▼

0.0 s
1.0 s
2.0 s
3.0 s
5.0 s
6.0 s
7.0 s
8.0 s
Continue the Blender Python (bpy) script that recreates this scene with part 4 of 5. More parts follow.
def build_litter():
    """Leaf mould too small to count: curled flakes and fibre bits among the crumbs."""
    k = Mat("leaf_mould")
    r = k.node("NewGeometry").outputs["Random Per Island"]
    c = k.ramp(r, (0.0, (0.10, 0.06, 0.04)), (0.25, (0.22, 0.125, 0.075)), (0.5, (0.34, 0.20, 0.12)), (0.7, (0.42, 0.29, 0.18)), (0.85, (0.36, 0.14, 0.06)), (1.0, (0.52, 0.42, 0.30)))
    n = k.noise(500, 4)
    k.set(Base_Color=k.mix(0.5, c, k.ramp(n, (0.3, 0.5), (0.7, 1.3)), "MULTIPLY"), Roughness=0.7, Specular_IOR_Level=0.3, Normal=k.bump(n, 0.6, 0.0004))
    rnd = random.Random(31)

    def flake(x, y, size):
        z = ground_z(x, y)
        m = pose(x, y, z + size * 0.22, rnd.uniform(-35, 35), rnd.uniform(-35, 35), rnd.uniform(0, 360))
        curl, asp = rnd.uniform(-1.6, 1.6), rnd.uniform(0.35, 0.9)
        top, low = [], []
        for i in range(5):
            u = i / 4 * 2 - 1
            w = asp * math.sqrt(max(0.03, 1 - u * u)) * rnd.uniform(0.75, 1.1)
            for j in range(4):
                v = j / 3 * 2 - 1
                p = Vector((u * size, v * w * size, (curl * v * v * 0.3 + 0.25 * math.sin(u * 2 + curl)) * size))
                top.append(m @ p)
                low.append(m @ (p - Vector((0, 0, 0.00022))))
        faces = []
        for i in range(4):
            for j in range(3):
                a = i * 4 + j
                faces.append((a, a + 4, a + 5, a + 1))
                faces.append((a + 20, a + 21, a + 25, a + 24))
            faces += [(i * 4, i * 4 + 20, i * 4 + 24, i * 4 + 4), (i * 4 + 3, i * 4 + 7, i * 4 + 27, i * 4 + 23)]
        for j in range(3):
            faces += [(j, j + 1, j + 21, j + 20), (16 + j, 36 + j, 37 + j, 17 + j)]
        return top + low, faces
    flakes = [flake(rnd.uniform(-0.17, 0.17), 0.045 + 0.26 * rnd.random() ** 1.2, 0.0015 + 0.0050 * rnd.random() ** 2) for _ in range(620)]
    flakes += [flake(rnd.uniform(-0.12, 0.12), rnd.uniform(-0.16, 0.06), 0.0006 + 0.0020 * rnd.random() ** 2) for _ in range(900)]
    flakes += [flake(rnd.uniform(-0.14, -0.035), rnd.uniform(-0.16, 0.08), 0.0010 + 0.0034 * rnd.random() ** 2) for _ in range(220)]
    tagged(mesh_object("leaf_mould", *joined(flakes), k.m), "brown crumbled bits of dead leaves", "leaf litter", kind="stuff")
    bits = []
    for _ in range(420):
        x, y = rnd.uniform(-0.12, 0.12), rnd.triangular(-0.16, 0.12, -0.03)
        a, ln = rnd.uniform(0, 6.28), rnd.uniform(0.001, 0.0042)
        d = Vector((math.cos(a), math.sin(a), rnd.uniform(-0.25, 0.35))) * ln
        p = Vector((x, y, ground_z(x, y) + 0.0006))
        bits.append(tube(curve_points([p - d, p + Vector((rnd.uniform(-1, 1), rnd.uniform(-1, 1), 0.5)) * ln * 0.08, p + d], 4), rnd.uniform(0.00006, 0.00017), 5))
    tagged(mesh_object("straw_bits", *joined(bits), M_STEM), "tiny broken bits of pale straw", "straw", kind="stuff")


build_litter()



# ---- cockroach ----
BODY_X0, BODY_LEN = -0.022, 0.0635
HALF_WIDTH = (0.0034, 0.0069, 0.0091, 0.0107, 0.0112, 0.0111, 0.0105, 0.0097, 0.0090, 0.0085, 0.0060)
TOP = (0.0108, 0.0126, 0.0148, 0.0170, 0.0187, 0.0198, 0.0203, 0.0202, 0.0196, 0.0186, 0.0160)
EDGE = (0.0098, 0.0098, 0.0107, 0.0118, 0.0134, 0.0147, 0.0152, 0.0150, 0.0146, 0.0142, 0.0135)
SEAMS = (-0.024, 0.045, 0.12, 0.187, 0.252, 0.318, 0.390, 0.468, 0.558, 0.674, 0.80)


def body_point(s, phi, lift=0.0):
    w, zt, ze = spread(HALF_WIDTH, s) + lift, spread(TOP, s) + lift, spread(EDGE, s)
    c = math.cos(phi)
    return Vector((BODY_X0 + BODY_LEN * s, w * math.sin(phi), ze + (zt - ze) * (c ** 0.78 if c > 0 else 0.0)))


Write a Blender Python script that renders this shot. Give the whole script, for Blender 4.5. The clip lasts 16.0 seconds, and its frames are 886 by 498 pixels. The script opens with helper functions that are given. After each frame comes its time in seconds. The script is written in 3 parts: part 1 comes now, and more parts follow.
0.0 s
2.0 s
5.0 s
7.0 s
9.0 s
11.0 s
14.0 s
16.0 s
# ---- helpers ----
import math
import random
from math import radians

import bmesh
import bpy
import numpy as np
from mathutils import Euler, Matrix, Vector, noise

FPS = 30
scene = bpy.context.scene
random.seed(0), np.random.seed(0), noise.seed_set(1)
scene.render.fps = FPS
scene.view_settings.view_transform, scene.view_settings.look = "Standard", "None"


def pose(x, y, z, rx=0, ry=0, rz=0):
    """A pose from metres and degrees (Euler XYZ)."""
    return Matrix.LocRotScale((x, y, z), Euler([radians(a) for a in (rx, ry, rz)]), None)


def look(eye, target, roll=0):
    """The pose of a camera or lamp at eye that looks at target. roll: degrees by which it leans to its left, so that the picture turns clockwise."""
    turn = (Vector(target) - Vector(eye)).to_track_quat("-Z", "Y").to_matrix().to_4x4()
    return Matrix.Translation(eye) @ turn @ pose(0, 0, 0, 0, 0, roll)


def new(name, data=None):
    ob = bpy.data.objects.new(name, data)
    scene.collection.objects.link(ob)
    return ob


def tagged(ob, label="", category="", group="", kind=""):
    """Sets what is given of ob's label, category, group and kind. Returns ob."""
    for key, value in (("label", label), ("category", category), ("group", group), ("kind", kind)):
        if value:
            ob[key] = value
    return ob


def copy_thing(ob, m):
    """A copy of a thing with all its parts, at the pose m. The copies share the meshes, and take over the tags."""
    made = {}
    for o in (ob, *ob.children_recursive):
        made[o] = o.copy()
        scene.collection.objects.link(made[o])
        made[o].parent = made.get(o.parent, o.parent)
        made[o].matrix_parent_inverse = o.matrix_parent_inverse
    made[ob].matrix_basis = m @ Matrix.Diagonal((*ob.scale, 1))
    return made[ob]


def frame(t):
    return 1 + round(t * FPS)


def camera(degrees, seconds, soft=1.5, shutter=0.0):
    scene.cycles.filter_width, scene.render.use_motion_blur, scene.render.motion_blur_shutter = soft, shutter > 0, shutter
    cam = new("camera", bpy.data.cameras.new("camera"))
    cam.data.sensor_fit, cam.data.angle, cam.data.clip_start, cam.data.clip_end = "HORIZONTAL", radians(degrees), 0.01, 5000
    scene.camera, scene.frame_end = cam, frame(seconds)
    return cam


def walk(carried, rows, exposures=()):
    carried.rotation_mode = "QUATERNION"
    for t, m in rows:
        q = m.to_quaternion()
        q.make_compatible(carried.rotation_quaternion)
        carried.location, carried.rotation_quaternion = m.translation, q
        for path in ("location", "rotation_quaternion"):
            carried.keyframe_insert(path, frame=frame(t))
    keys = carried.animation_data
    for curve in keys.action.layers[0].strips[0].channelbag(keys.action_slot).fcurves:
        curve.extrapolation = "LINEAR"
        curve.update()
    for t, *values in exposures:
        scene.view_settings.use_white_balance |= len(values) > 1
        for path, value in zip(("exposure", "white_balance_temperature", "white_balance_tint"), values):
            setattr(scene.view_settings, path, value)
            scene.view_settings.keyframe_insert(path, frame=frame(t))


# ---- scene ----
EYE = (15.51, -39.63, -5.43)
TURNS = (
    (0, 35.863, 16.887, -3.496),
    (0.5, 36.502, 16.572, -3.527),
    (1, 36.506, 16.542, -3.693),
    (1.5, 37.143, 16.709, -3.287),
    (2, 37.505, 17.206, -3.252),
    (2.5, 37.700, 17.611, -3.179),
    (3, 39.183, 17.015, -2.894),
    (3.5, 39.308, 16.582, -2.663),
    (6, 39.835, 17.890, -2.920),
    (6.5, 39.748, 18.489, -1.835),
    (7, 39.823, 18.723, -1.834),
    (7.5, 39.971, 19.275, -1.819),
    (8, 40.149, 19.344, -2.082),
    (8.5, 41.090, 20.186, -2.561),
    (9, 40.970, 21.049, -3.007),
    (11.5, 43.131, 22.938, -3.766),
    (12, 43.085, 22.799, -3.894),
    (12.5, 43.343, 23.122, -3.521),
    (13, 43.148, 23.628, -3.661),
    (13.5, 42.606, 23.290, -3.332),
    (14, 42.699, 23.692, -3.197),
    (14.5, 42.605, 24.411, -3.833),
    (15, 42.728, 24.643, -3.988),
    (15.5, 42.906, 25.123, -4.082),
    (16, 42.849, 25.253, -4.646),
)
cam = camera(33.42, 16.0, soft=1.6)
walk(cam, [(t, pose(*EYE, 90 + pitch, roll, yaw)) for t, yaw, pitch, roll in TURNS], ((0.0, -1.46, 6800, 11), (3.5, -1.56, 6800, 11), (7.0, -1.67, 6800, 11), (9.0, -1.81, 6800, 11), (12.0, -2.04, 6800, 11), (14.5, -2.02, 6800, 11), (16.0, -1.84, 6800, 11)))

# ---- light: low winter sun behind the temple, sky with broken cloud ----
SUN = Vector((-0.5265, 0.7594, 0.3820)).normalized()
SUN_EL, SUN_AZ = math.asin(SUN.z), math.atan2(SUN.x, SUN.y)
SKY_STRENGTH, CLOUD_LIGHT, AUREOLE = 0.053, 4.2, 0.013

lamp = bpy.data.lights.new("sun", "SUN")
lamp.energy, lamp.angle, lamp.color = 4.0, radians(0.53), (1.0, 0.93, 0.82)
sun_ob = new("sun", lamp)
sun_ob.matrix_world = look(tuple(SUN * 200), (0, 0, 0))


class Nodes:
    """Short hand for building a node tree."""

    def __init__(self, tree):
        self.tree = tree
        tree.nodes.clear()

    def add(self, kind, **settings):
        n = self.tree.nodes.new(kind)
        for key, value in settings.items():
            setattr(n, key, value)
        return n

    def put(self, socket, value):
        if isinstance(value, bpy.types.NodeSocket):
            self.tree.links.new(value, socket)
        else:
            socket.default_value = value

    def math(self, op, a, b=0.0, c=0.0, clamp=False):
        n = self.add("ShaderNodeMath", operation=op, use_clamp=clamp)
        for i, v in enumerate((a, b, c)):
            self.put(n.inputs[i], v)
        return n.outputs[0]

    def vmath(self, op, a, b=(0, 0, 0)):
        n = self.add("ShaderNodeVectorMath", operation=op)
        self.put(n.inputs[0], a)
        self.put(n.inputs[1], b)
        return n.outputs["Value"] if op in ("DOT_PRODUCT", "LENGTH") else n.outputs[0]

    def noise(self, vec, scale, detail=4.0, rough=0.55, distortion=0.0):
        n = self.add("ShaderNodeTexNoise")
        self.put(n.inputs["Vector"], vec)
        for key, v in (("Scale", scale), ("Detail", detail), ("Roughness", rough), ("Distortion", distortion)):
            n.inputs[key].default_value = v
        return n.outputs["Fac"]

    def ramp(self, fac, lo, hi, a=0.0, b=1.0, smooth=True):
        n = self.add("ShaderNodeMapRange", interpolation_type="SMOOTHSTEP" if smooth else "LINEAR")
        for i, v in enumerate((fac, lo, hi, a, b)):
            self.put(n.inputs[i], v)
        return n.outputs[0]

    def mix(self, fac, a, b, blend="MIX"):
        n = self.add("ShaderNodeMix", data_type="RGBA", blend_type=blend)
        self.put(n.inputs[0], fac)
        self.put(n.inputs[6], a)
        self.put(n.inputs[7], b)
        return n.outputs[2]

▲

Each line from the one bearing "made[o].matrix_parent_inverse = o.matrix_parent_inverse" through the one bearing "q = m.to_quaternion()" is to be duplicated without change; all remaining lines are to be left out.

## [Finished task]
        made[o].matrix_parent_inverse = o.matrix_parent_inverse
    made[ob].matrix_basis = m @ Matrix.Diagonal((*ob.scale, 1))
    return made[ob]


def frame(t):
    return 1 + round(t * FPS)


def camera(degrees, seconds, soft=1.5, shutter=0.0):
    scene.cycles.filter_width, scene.render.use_motion_blur, scene.render.motion_blur_shutter = soft, shutter > 0, shutter
    cam = new("camera", bpy.data.cameras.new("camera"))
    cam.data.sensor_fit, cam.data.angle, cam.data.clip_start, cam.data.clip_end = "HORIZONTAL", radians(degrees), 0.01, 5000
    scene.camera, scene.frame_end = cam, frame(seconds)
    return cam


def walk(carried, rows, exposures=()):
    carried.rotation_mode = "QUATERNION"
    for t, m in rows:
        q = m.to_quaternion()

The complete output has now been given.